● **WRITTEN PROBLEM**:
Both the line containing "Continue the Blender" and the line containing "0.35, 10.0, 0.1)" are to be reproduced exactly, along with every line between them, and nothing more.

● **MATERIAL PROVIDED**:
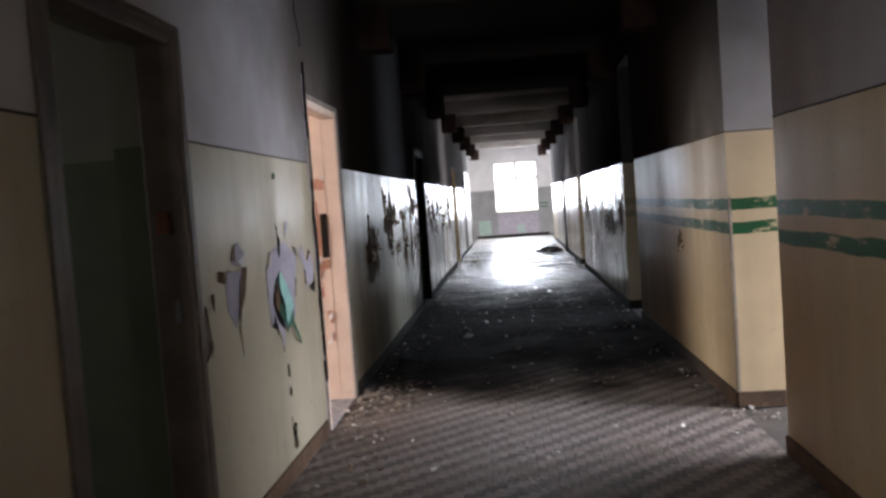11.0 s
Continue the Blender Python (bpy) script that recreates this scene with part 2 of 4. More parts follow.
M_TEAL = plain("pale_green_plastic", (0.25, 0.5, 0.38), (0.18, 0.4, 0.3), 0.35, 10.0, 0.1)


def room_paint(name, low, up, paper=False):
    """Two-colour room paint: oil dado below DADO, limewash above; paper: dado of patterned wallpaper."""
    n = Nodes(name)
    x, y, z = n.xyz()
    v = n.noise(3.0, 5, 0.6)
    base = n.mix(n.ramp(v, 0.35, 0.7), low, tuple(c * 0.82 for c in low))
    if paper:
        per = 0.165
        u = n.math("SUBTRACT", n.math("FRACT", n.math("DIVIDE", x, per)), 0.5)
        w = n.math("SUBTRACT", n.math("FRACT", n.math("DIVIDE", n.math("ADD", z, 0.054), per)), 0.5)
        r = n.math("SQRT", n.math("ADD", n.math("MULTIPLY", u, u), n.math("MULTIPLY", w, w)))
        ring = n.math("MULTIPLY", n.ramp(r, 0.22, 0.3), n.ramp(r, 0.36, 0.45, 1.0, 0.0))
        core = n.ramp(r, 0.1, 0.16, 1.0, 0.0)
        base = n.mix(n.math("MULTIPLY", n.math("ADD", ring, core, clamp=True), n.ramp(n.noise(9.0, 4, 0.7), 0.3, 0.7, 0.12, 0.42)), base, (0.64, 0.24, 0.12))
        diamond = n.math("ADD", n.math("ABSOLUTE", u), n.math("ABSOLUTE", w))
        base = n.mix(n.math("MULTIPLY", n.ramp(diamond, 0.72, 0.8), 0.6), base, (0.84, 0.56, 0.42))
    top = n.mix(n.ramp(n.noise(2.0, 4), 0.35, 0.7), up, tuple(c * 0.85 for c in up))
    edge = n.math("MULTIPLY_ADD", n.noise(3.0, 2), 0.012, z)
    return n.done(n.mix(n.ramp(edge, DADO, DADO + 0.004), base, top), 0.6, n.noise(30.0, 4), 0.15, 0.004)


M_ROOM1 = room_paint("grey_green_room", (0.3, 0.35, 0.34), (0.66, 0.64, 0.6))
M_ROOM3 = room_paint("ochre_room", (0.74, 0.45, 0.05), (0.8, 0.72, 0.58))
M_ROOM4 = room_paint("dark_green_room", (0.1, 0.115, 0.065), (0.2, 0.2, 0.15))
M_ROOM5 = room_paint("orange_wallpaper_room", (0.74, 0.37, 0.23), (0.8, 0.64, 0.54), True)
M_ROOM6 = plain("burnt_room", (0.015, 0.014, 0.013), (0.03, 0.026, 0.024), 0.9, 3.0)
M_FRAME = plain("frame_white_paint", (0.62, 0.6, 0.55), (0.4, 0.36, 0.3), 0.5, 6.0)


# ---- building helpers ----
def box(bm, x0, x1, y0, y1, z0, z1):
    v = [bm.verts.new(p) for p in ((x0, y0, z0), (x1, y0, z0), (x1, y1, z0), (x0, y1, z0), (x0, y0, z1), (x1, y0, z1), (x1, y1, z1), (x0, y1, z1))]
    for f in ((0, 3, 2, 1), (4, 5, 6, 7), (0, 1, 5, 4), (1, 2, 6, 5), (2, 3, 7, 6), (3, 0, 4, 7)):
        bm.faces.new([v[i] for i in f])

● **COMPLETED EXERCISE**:
Continue the Blender Python (bpy) script that recreates this scene with part 2 of 4. More parts follow.
M_TEAL = plain("pale_green_plastic", (0.25, 0.5, 0.38), (0.18, 0.4, 0.3), 0.35, 10.0, 0.1)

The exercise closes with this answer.